§ **Exercise description**:
Filter the lines below, copying only those with the string "follow".

§ **Extracted records**:

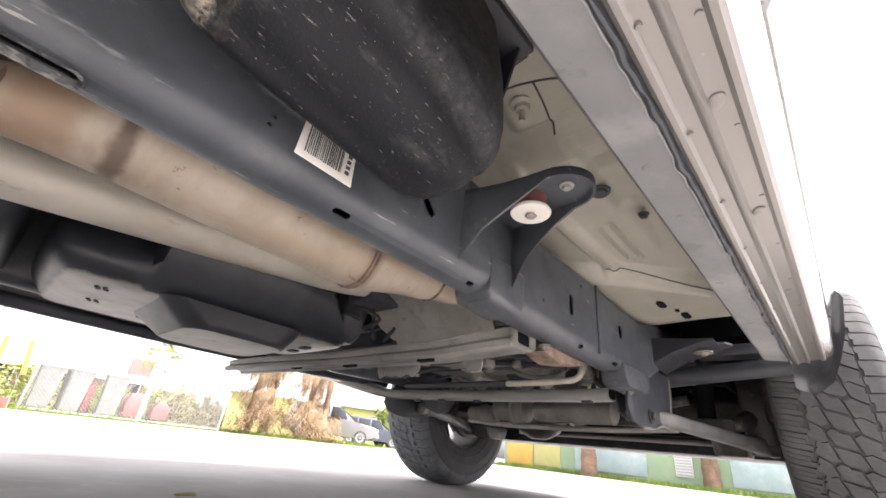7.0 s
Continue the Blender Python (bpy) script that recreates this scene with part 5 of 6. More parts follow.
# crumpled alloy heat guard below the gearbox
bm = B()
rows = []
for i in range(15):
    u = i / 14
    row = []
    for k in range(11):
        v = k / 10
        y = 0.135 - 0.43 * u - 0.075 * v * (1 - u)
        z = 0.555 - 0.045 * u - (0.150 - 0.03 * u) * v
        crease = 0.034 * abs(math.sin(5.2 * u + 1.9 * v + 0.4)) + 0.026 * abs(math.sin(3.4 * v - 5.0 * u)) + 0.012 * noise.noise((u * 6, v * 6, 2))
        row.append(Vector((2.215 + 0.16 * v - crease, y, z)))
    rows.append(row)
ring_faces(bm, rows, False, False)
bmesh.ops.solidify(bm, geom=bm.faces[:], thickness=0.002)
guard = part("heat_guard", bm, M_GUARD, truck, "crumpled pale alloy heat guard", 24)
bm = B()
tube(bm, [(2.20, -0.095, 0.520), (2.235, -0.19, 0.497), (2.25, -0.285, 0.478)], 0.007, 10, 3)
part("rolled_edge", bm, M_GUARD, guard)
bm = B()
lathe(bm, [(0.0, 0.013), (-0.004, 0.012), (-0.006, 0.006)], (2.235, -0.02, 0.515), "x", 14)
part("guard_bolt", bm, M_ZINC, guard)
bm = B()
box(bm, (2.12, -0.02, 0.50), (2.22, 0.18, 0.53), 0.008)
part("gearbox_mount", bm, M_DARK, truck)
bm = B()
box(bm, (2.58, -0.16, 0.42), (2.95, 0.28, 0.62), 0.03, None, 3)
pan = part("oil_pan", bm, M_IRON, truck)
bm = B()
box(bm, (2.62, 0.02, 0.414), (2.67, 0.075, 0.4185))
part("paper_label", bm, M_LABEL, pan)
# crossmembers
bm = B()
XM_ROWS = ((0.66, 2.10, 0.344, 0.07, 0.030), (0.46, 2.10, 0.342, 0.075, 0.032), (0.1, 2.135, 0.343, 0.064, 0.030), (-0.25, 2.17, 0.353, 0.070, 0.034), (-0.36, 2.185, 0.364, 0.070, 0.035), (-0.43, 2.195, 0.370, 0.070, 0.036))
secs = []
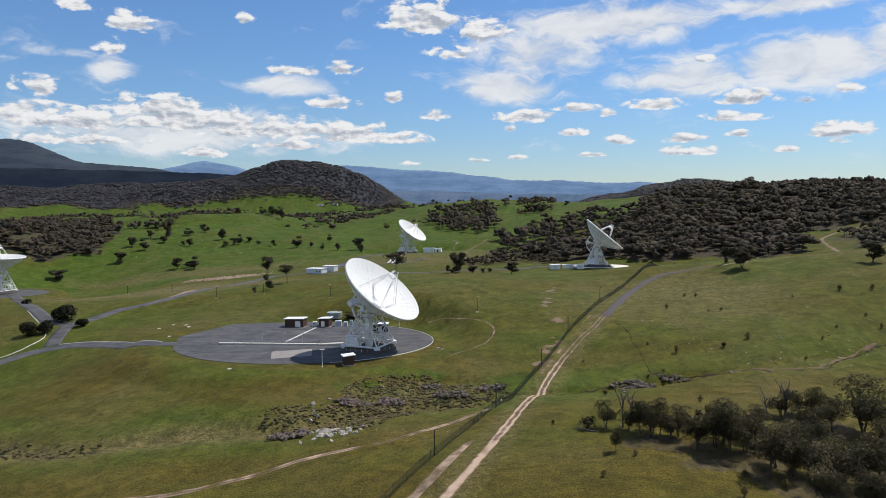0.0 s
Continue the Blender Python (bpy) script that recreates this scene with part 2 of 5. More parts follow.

§ **Written solution**:
Continue the Blender Python (bpy) script that recreates this scene with part 5 of 6. More parts follow.
Continue the Blender Python (bpy) script that recreates this scene with part 2 of 5. More parts follow.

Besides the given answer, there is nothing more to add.